Short exercise: Set the listing down unchanged, minus every embedded image.

** start of Available data **

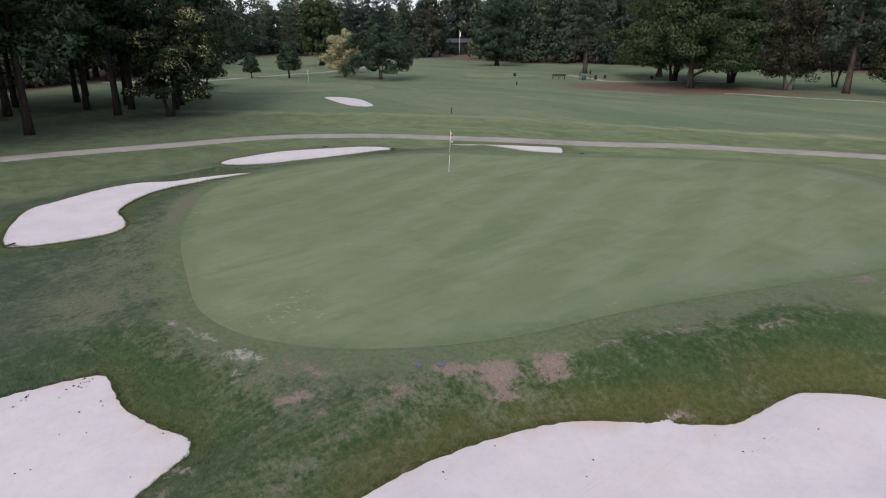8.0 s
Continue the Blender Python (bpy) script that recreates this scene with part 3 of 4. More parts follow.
def turf_values(x, y):
    def total(rows):
        s = np.zeros_like(x)
        for cx, cy, rx, ry, turn, much in rows:
            s = np.maximum(s, much * patch(x, y, cx, cy, rx, ry, turn))
        return s
    rough = np.zeros_like(x)
    pd = gap(x, y, PATH[::3], False, 10)
    beyond = smooth(3, 9, pd) * smooth(50, 62, np.hypot(x * 0.9, (y - 4)))
    beyond = np.maximum(beyond, 0.6 * smooth(36, 50, y) * (1 - smooth(60, 70, np.abs(x))))
    over_line = y - np.interp(x, MOWN[:, 0], MOWN[:, 1])
    verge = 0.9 * (1 - smooth(-0.5, 0.5, over_line)) * np.maximum(smooth(36, 44, y), smooth(25, 33, y) * smooth(7, 11, x))
    verge = np.maximum(verge, 0.75 * np.maximum(smooth(25, 32, y), 0.7 * smooth(6, 16, y) * (1 - smooth(-26, -23, x))) * (1 - smooth(-23, -20, x)) * (1 - smooth(-0.5, 0.5, over_line)))
    # east of the path the trees' shade is put into the turf colour
    verge = verge * (1 - 0.75 * smooth(25.5, 33, x))
    beyond = beyond * (1 - 0.92 * verge / 0.9) * (1 - 0.5 * smooth(25.5, 33, x) * (1 - smooth(78, 95, y)))
    g = gap(x, y, GREEN, reach=3.0)
    fringe = smooth(0.2, 0.9, g) * (1 - smooth(1.0, 2.8, g)) * (0.34 + 0.06 * smooth(2, 6, x))
    foot = np.zeros_like(x)
    over = land_level(x, y)
    for name in BUNKERS:
        d = gap(x, y, RIMS[name], reach=3.9)
        c, a, b = BUNKERS[name][1]
        steep = smooth(0.12, 0.55, over - (c + a * x + b * y) + 0.22 * smooth(22, 26, y) * (name == "right"))
        wide = BUNKERS[name][2] * (1 + 0.40 * smooth(22, 26, y) * (name == "right"))
        rough = np.maximum(rough, steep * (1 - smooth(0.85 * wide, 1.12 * wide, d)))
        foot = np.maximum(foot, steep * (1 - smooth(0.12, (0.55 + 0.25 * (name == "right")) * wide, d)) * (0.78 + 0.2 * (name == "right")) * (smooth(14.5, 18.0, y) if name == "right" else 1))
    near = np.maximum(1 - smooth(1.45, 1.7, gap(x, y, RIMS["front"], reach=3.5)), 1 - smooth(1.7, 2.2, gap(x, y, RIMS["right"], reach=3.5)))
    rest = smooth(4.4, 5.2, x + 0.10 * (14 - y)) * (1 - smooth(24, 30, y)) * (1 - smooth(24, 34, x)) * smooth(2.4, 3.4, gap(x, y, GREEN, reach=5.0))
    # ring of bank grass, darkened for the shade of ridges and lips
    for name in ("left", "upper_left", "back"):
        d = gap(x, y, RIMS[name], reach=3.5)
        rough = np.maximum(rough, 0.55 * (1 - smooth(0.4, 1.6, d)))
        foot = np.maximum(foot, 0.62 * (1 - smooth(0.3, 1.2, d)))
    rough = np.maximum(rough, 0.34 * np.maximum(near * smooth(1.6, 2.6, gap(x, y, GREEN, reach=5.0)), rest))
    verge = verge * (1 - 0.9 * np.clip(rough, 0, 1))
    grove = np.clip(1.6 * patch(x, y, -62, 16, 22, 26), 0, 1)
    verge, beyond = verge * (1 - grove), beyond * (1 - grove)
    mown = (1 - smooth(0.2, 1.5, gap(x, y, MOWN, False, 6.0))) * (0.35 + 0.4 * smooth(-32, -10, x))
    rings = gap(x, y, GREEN, reach=6.0)
    ring = (np.exp(-((rings - 1.0) / 0.32) ** 2) + 0.7 * np.exp(-((rings - 2.5) / 0.4) ** 2)) * smooth(2, 7, x) * smooth(28, 36, y) * 0.55
    collar = 1 - smooth(0.3, 1.9 + 0.5 * smooth(0, 4, x), g)
    edge = np.hypot(x - 7, y - 6) - np.interp(np.degrees(np.arctan2(7 - x, y - 6)), WOOD_AZ, WOOD_FAR)
    mulch = np.maximum(total(MULCHES), 0.95 * smooth(-24, -9, edge))
    return dict(foot=foot, dry=np.maximum(total(DRY), fringe), soil=total(SOILS), white=total(WHITES), clay=total(CLAYS), mulch=mulch, rough=rough, fair=beyond, verge=verge, collar=collar, ring=ring, mown=mown, wheel=np.maximum(0.85 * patch(x, y, 5.0, 16.0, 1.3, 3.0, 14), 0.9 * patch(x, y, 3.2, 17.3, 2.6, 1.3, 15)))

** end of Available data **

The completed task:
8.0 s
Continue the Blender Python (bpy) script that recreates this scene with part 3 of 4. More parts follow.
def turf_values(x, y):
    def total(rows):
        s = np.zeros_like(x)
        for cx, cy, rx, ry, turn, much in rows:
            s = np.maximum(s, much * patch(x, y, cx, cy, rx, ry, turn))
        return s
    rough = np.zeros_like(x)
    pd = gap(x, y, PATH[::3], False, 10)
    beyond = smooth(3, 9, pd) * smooth(50, 62, np.hypot(x * 0.9, (y - 4)))
    beyond = np.maximum(beyond, 0.6 * smooth(36, 50, y) * (1 - smooth(60, 70, np.abs(x))))
    over_line = y - np.interp(x, MOWN[:, 0], MOWN[:, 1])
    verge = 0.9 * (1 - smooth(-0.5, 0.5, over_line)) * np.maximum(smooth(36, 44, y), smooth(25, 33, y) * smooth(7, 11, x))
    verge = np.maximum(verge, 0.75 * np.maximum(smooth(25, 32, y), 0.7 * smooth(6, 16, y) * (1 - smooth(-26, -23, x))) * (1 - smooth(-23, -20, x)) * (1 - smooth(-0.5, 0.5, over_line)))
    # east of the path the trees' shade is put into the turf colour
    verge = verge * (1 - 0.75 * smooth(25.5, 33, x))
    beyond = beyond * (1 - 0.92 * verge / 0.9) * (1 - 0.5 * smooth(25.5, 33, x) * (1 - smooth(78, 95, y)))
    g = gap(x, y, GREEN, reach=3.0)
    fringe = smooth(0.2, 0.9, g) * (1 - smooth(1.0, 2.8, g)) * (0.34 + 0.06 * smooth(2, 6, x))
    foot = np.zeros_like(x)
    over = land_level(x, y)
    for name in BUNKERS:
        d = gap(x, y, RIMS[name], reach=3.9)
        c, a, b = BUNKERS[name][1]
        steep = smooth(0.12, 0.55, over - (c + a * x + b * y) + 0.22 * smooth(22, 26, y) * (name == "right"))
        wide = BUNKERS[name][2] * (1 + 0.40 * smooth(22, 26, y) * (name == "right"))
        rough = np.maximum(rough, steep * (1 - smooth(0.85 * wide, 1.12 * wide, d)))
        foot = np.maximum(foot, steep * (1 - smooth(0.12, (0.55 + 0.25 * (name == "right")) * wide, d)) * (0.78 + 0.2 * (name == "right")) * (smooth(14.5, 18.0, y) if name == "right" else 1))
    near = np.maximum(1 - smooth(1.45, 1.7, gap(x, y, RIMS["front"], reach=3.5)), 1 - smooth(1.7, 2.2, gap(x, y, RIMS["right"], reach=3.5)))
    rest = smooth(4.4, 5.2, x + 0.10 * (14 - y)) * (1 - smooth(24, 30, y)) * (1 - smooth(24, 34, x)) * smooth(2.4, 3.4, gap(x, y, GREEN, reach=5.0))
    # ring of bank grass, darkened for the shade of ridges and lips
    for name in ("left", "upper_left", "back"):
        d = gap(x, y, RIMS[name], reach=3.5)
        rough = np.maximum(rough, 0.55 * (1 - smooth(0.4, 1.6, d)))
        foot = np.maximum(foot, 0.62 * (1 - smooth(0.3, 1.2, d)))
    rough = np.maximum(rough, 0.34 * np.maximum(near * smooth(1.6, 2.6, gap(x, y, GREEN, reach=5.0)), rest))
    verge = verge * (1 - 0.9 * np.clip(rough, 0, 1))
    grove = np.clip(1.6 * patch(x, y, -62, 16, 22, 26), 0, 1)
    verge, beyond = verge * (1 - grove), beyond * (1 - grove)
    mown = (1 - smooth(0.2, 1.5, gap(x, y, MOWN, False, 6.0))) * (0.35 + 0.4 * smooth(-32, -10, x))
    rings = gap(x, y, GREEN, reach=6.0)
    ring = (np.exp(-((rings - 1.0) / 0.32) ** 2) + 0.7 * np.exp(-((rings - 2.5) / 0.4) ** 2)) * smooth(2, 7, x) * smooth(28, 36, y) * 0.55
    collar = 1 - smooth(0.3, 1.9 + 0.5 * smooth(0, 4, x), g)
    edge = np.hypot(x - 7, y - 6) - np.interp(np.degrees(np.arctan2(7 - x, y - 6)), WOOD_AZ, WOOD_FAR)
    mulch = np.maximum(total(MULCHES), 0.95 * smooth(-24, -9, edge))
    return dict(foot=foot, dry=np.maximum(total(DRY), fringe), soil=total(SOILS), white=total(WHITES), clay=total(CLAYS), mulch=mulch, rough=rough, fair=beyond, verge=verge, collar=collar, ring=ring, mown=mown, wheel=np.maximum(0.85 * patch(x, y, 5.0, 16.0, 1.3, 3.0, 14), 0.9 * patch(x, y, 3.2, 17.3, 2.6, 1.3, 15)))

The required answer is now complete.